[Raw data]
• • • • •

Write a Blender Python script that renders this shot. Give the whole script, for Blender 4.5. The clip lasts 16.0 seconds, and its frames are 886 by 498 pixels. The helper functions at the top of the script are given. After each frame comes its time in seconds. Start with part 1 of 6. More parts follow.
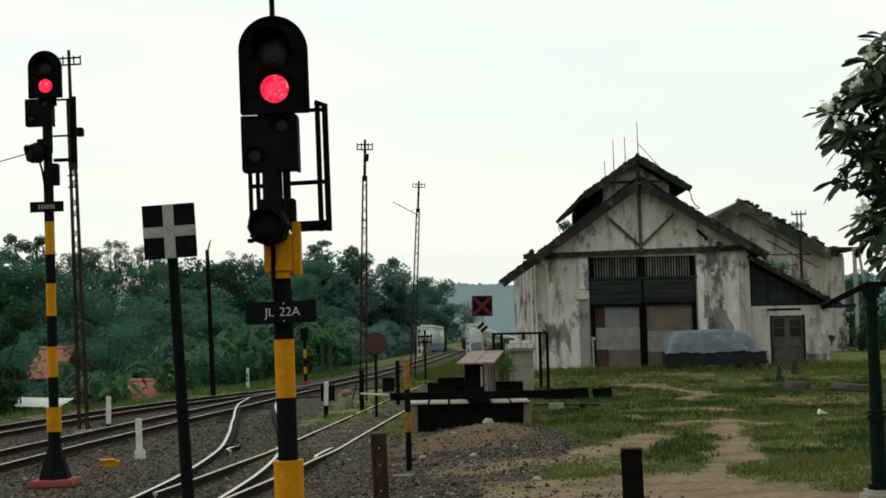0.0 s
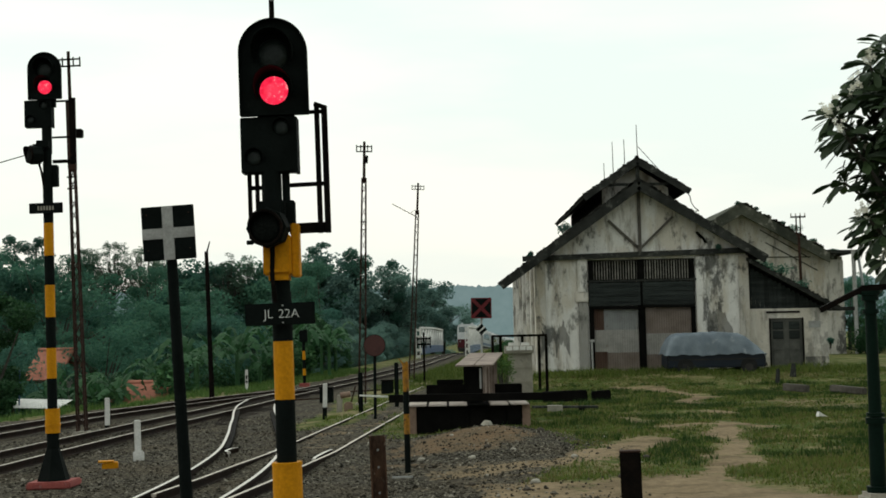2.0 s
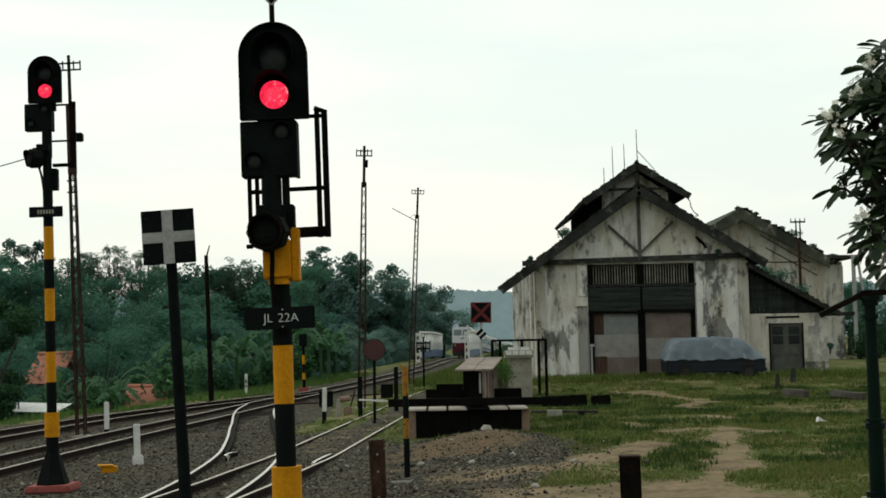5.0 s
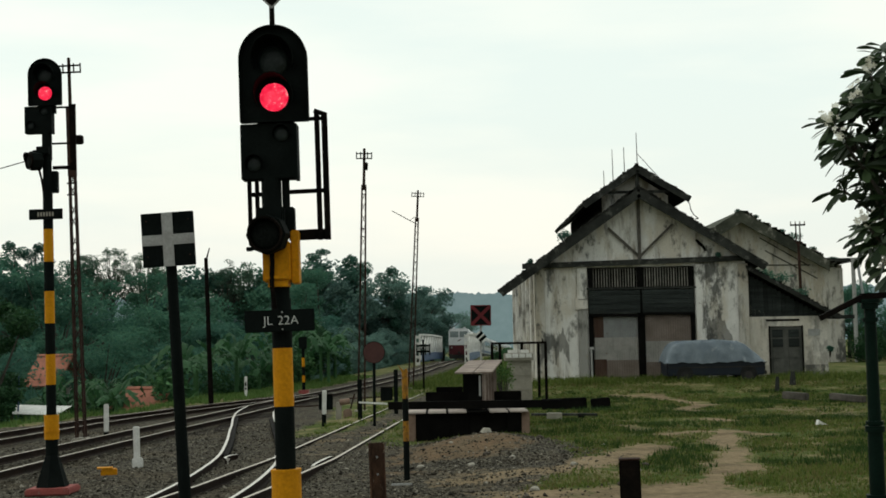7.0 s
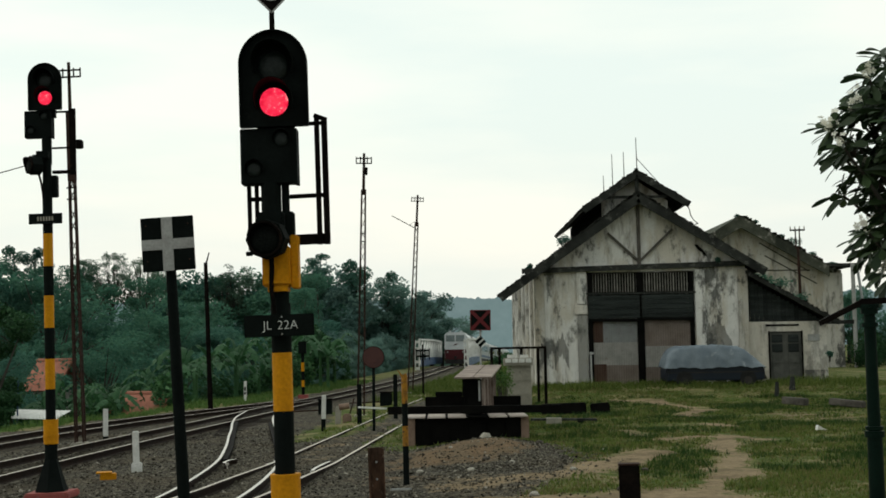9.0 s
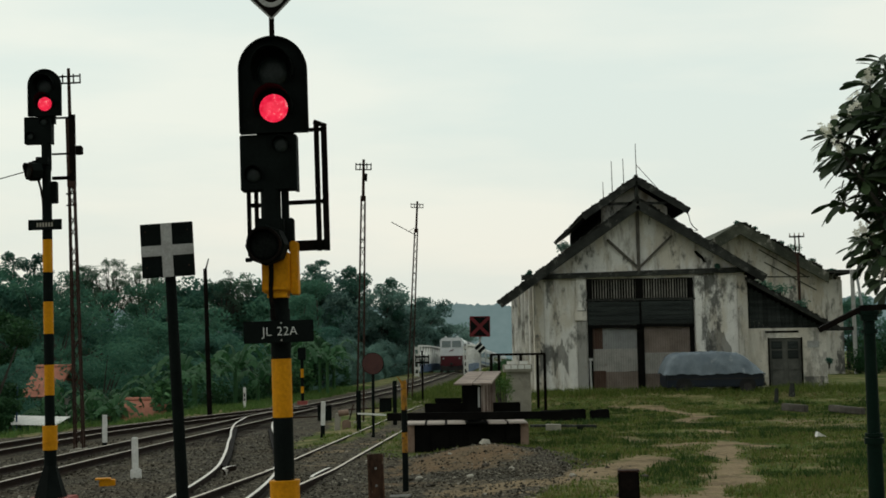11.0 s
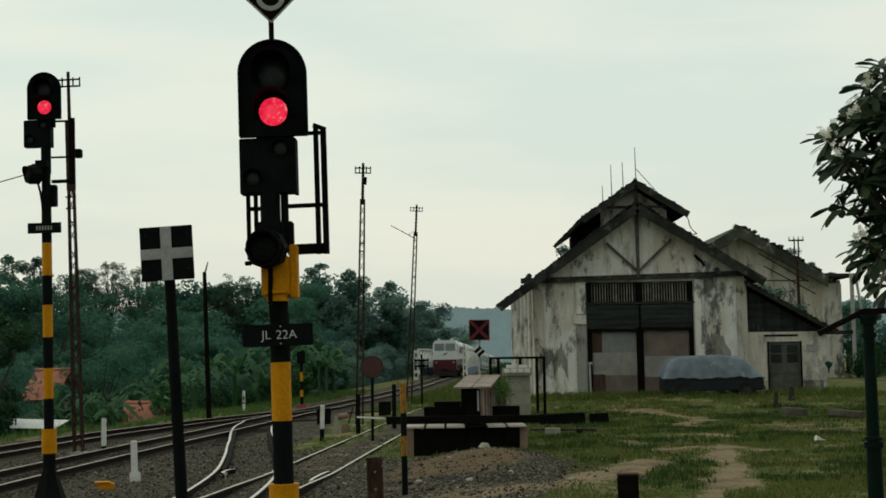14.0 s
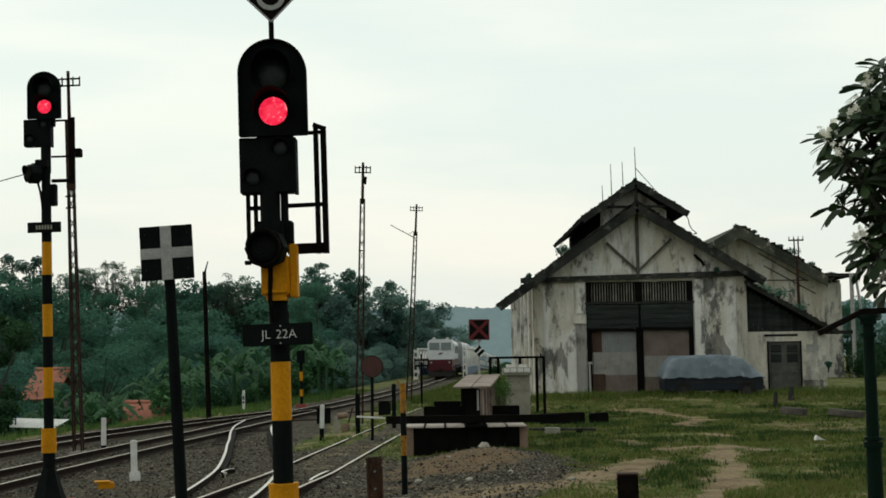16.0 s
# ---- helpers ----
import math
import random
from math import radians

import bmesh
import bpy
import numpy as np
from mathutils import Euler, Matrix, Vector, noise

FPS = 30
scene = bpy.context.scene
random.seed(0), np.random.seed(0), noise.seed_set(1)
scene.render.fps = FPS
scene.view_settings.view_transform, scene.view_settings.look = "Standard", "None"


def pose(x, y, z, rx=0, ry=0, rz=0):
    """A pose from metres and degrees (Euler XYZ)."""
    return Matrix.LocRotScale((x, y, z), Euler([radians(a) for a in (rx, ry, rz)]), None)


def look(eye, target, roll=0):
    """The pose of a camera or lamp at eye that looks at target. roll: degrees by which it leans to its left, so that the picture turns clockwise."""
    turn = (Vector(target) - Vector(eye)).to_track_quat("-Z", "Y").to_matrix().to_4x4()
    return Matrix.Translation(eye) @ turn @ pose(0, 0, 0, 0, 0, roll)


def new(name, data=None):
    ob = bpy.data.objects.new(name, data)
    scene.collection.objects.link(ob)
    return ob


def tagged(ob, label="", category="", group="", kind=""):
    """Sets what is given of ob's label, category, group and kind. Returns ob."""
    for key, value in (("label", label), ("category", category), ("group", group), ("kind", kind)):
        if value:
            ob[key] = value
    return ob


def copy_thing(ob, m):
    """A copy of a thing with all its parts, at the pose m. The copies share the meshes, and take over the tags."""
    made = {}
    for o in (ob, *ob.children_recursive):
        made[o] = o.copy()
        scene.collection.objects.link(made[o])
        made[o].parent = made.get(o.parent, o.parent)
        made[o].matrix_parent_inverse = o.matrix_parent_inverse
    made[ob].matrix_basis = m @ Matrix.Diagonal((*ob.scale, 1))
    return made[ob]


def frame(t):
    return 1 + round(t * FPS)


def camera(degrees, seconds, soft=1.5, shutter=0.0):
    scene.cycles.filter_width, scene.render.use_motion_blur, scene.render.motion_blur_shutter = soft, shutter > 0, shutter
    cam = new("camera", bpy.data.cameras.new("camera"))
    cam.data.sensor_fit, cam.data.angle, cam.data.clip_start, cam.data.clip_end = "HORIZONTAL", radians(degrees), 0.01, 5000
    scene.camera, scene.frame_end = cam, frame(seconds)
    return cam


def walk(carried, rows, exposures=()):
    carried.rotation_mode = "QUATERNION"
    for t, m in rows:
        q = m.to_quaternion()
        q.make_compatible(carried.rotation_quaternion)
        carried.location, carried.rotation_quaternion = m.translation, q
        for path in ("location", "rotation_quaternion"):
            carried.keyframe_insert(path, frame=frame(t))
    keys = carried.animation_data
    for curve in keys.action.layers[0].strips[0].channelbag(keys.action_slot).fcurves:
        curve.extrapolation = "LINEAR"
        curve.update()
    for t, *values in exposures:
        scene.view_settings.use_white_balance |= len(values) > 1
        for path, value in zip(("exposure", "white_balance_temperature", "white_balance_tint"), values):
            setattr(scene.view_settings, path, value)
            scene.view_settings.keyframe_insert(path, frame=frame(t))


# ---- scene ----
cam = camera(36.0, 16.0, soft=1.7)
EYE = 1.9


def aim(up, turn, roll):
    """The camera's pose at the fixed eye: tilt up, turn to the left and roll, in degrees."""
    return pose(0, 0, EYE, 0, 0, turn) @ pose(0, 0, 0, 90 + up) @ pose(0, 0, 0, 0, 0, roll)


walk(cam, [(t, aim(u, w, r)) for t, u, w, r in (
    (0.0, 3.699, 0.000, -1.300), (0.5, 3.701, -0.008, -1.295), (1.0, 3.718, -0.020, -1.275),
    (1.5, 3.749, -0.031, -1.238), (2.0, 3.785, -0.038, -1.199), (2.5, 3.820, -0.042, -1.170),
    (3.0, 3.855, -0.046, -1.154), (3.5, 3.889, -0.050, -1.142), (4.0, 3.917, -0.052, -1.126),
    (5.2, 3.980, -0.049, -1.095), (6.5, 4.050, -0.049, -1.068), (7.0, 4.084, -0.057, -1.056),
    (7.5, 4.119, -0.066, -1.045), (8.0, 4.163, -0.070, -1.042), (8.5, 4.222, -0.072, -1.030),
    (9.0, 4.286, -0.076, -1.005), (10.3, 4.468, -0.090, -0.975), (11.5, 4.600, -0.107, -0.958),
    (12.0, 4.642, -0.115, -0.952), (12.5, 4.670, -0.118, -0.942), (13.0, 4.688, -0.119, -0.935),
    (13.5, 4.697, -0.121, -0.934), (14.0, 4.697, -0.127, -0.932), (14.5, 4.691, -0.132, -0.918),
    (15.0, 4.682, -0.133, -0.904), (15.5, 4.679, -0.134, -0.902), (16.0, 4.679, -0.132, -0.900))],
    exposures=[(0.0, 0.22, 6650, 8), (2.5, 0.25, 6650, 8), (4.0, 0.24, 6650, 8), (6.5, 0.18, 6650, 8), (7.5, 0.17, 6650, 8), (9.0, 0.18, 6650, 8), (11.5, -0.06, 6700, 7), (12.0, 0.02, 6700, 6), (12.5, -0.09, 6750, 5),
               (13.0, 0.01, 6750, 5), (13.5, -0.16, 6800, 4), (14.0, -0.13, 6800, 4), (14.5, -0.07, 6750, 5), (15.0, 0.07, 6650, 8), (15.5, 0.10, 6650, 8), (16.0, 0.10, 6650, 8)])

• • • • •

[Task directions] Copy the whole listing above word for word but do not carry over the pictures.

[Full answer]
Write a Blender Python script that renders this shot. Give the whole script, for Blender 4.5. The clip lasts 16.0 seconds, and its frames are 886 by 498 pixels. The helper functions at the top of the script are given. After each frame comes its time in seconds. Start with part 1 of 6. More parts follow.
0.0 s
2.0 s
5.0 s
7.0 s
9.0 s
11.0 s
14.0 s
16.0 s
# ---- helpers ----
import math
import random
from math import radians

import bmesh
import bpy
import numpy as np
from mathutils import Euler, Matrix, Vector, noise

FPS = 30
scene = bpy.context.scene
random.seed(0), np.random.seed(0), noise.seed_set(1)
scene.render.fps = FPS
scene.view_settings.view_transform, scene.view_settings.look = "Standard", "None"


def pose(x, y, z, rx=0, ry=0, rz=0):
    """A pose from metres and degrees (Euler XYZ)."""
    return Matrix.LocRotScale((x, y, z), Euler([radians(a) for a in (rx, ry, rz)]), None)


def look(eye, target, roll=0):
    """The pose of a camera or lamp at eye that looks at target. roll: degrees by which it leans to its left, so that the picture turns clockwise."""
    turn = (Vector(target) - Vector(eye)).to_track_quat("-Z", "Y").to_matrix().to_4x4()
    return Matrix.Translation(eye) @ turn @ pose(0, 0, 0, 0, 0, roll)


def new(name, data=None):
    ob = bpy.data.objects.new(name, data)
    scene.collection.objects.link(ob)
    return ob


def tagged(ob, label="", category="", group="", kind=""):
    """Sets what is given of ob's label, category, group and kind. Returns ob."""
    for key, value in (("label", label), ("category", category), ("group", group), ("kind", kind)):
        if value:
            ob[key] = value
    return ob


def copy_thing(ob, m):
    """A copy of a thing with all its parts, at the pose m. The copies share the meshes, and take over the tags."""
    made = {}
    for o in (ob, *ob.children_recursive):
        made[o] = o.copy()
        scene.collection.objects.link(made[o])
        made[o].parent = made.get(o.parent, o.parent)
        made[o].matrix_parent_inverse = o.matrix_parent_inverse
    made[ob].matrix_basis = m @ Matrix.Diagonal((*ob.scale, 1))
    return made[ob]


def frame(t):
    return 1 + round(t * FPS)


def camera(degrees, seconds, soft=1.5, shutter=0.0):
    scene.cycles.filter_width, scene.render.use_motion_blur, scene.render.motion_blur_shutter = soft, shutter > 0, shutter
    cam = new("camera", bpy.data.cameras.new("camera"))
    cam.data.sensor_fit, cam.data.angle, cam.data.clip_start, cam.data.clip_end = "HORIZONTAL", radians(degrees), 0.01, 5000
    scene.camera, scene.frame_end = cam, frame(seconds)
    return cam


def walk(carried, rows, exposures=()):
    carried.rotation_mode = "QUATERNION"
    for t, m in rows:
        q = m.to_quaternion()
        q.make_compatible(carried.rotation_quaternion)
        carried.location, carried.rotation_quaternion = m.translation, q
        for path in ("location", "rotation_quaternion"):
            carried.keyframe_insert(path, frame=frame(t))
    keys = carried.animation_data
    for curve in keys.action.layers[0].strips[0].channelbag(keys.action_slot).fcurves:
        curve.extrapolation = "LINEAR"
        curve.update()
    for t, *values in exposures:
        scene.view_settings.use_white_balance |= len(values) > 1
        for path, value in zip(("exposure", "white_balance_temperature", "white_balance_tint"), values):
            setattr(scene.view_settings, path, value)
            scene.view_settings.keyframe_insert(path, frame=frame(t))


# ---- scene ----
cam = camera(36.0, 16.0, soft=1.7)
EYE = 1.9


def aim(up, turn, roll):
    """The camera's pose at the fixed eye: tilt up, turn to the left and roll, in degrees."""
    return pose(0, 0, EYE, 0, 0, turn) @ pose(0, 0, 0, 90 + up) @ pose(0, 0, 0, 0, 0, roll)


walk(cam, [(t, aim(u, w, r)) for t, u, w, r in (
    (0.0, 3.699, 0.000, -1.300), (0.5, 3.701, -0.008, -1.295), (1.0, 3.718, -0.020, -1.275),
    (1.5, 3.749, -0.031, -1.238), (2.0, 3.785, -0.038, -1.199), (2.5, 3.820, -0.042, -1.170),
    (3.0, 3.855, -0.046, -1.154), (3.5, 3.889, -0.050, -1.142), (4.0, 3.917, -0.052, -1.126),
    (5.2, 3.980, -0.049, -1.095), (6.5, 4.050, -0.049, -1.068), (7.0, 4.084, -0.057, -1.056),
    (7.5, 4.119, -0.066, -1.045), (8.0, 4.163, -0.070, -1.042), (8.5, 4.222, -0.072, -1.030),
    (9.0, 4.286, -0.076, -1.005), (10.3, 4.468, -0.090, -0.975), (11.5, 4.600, -0.107, -0.958),
    (12.0, 4.642, -0.115, -0.952), (12.5, 4.670, -0.118, -0.942), (13.0, 4.688, -0.119, -0.935),
    (13.5, 4.697, -0.121, -0.934), (14.0, 4.697, -0.127, -0.932), (14.5, 4.691, -0.132, -0.918),
    (15.0, 4.682, -0.133, -0.904), (15.5, 4.679, -0.134, -0.902), (16.0, 4.679, -0.132, -0.900))],
    exposures=[(0.0, 0.22, 6650, 8), (2.5, 0.25, 6650, 8), (4.0, 0.24, 6650, 8), (6.5, 0.18, 6650, 8), (7.5, 0.17, 6650, 8), (9.0, 0.18, 6650, 8), (11.5, -0.06, 6700, 7), (12.0, 0.02, 6700, 6), (12.5, -0.09, 6750, 5),
               (13.0, 0.01, 6750, 5), (13.5, -0.16, 6800, 4), (14.0, -0.13, 6800, 4), (14.5, -0.07, 6750, 5), (15.0, 0.07, 6650, 8), (15.5, 0.10, 6650, 8), (16.0, 0.10, 6650, 8)])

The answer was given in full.